Anlayacağınız, örnek demokrasiden geriye pek bir şey kalmadı. Avrupa ülkelerinde ve ABD’deki geleneksel partilerin artık birer birer önemini yitirdiğini görüyoruz. Eski güçlü partiler acı verici bir boyutta zayıfladıklarını kanıtladılar. Cumhuriyetçiler kendi adayları üzerindeki kontrollerini kaybettiler; Demokratlar dört yıldır Joe Biden’ın yerine başkasını bulamadılar ve paniğe kapılıp hazırlıksız, şaşkın ve kervanı yolda düzen Harris’e bel bağlamak zorunda kaldılar. Dünyaya 250 yıldır model olan ve örnek teşkil eden Amerikan demokrasisi, bu seçim kampanyasından ağır yaralar alarak çıktı.

Bundan sonra Trump’ı kimseler tutamaz. Bizim Erdoğan tutamadığımız gibi. Trump başkanlığında geçecek önümüzdeki dört yıl, 2021’de biten görev süresinin dümdüz devamı niteliğinde olmayacak; aksine dünya, önceki dönemin sınır tanımayan daha hızlı sürümüyle karşı karşıya kalabilir. “Mekândaki yetişkinler”, yani Trump’ın en tehlikeli planlarını dizginlemeye çalışan ilk dönemin ılımlı isimleri çoktan gittiler. “Büyük Amerika” hareketi ile radikalleşen Cumhuriyetçi Parti’de bugün hükümette görev almaya talip olanlar bundan böyle artık sadece Trump’ın fikirlerine boyun eğmek zorunda kalacak!

Avrupa Birliğinin çoğu üyesi dahil olmak üzere Avrupalı liderlerden oluşan geniş bir grup, tek bir sorunun hâkim olacağı üst düzey bir toplantı için Budapeşte’ye gitti: Donald Trump’la nasıl başa çıkacağız?

Brüksel’den Varşova’ya, Avrupa başkentleri Cumhuriyetçi partinin şaşırtıcı derecede güçlü zaferini hala içine sindirmeye çalışıyor.

Trump kampanya vaatleri içinde ABD’ye gelen tüm yabancı menşeili ürünlere gümrük vergisi getirme planını ortaya attı ki bu plan yasalaştığı takdirde Avrupa’nın ihracata dayalı ekonomisi üzerinde büyük bir tahribata yol açabilir.
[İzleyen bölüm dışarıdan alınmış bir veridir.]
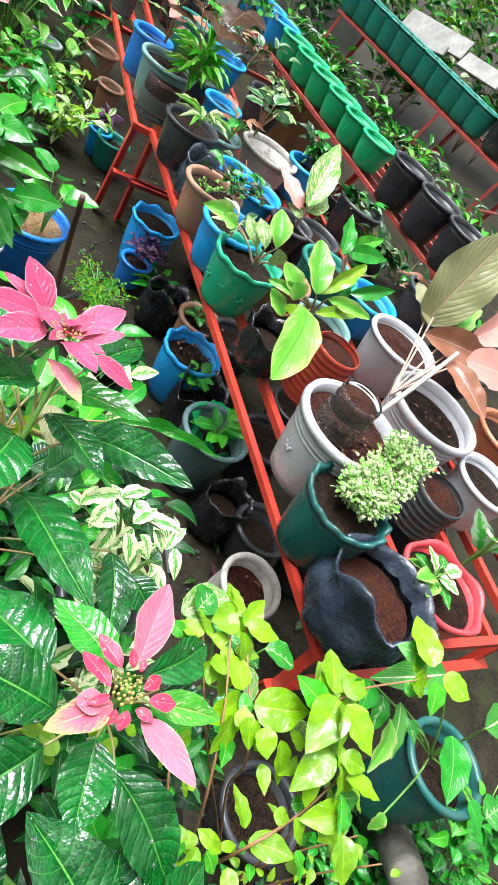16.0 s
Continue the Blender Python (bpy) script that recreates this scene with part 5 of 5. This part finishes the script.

Çin’e karşı izlediği sert politika Pekin’i kıtaya yönelik ticaret akışını yeniden yönlendirmeye zorlayabilir ve piyasa rekabetini daha da alt üst edecek yeni bir ucuz mal akınını beraberinde getirebilir. Ayrıca ABD’nin yerli fosil yakıt endüstrisini desteklemesi, Paris Anlaşması’ndan çekilmesi gibi iklim değişikliğini azaltmaya yönelik küresel çabaları engellemesi beklenebilir.

Şüphe yok ki Avrupalı liderler için Ukrayna ve NATO en önemli konular olacak. Trump’ın doğasında var olan öngörülemezlik, herhangi bir kurumun ya da milletin ileriye dönük plan yapmasını ne yazık ki zorlaştırıyor.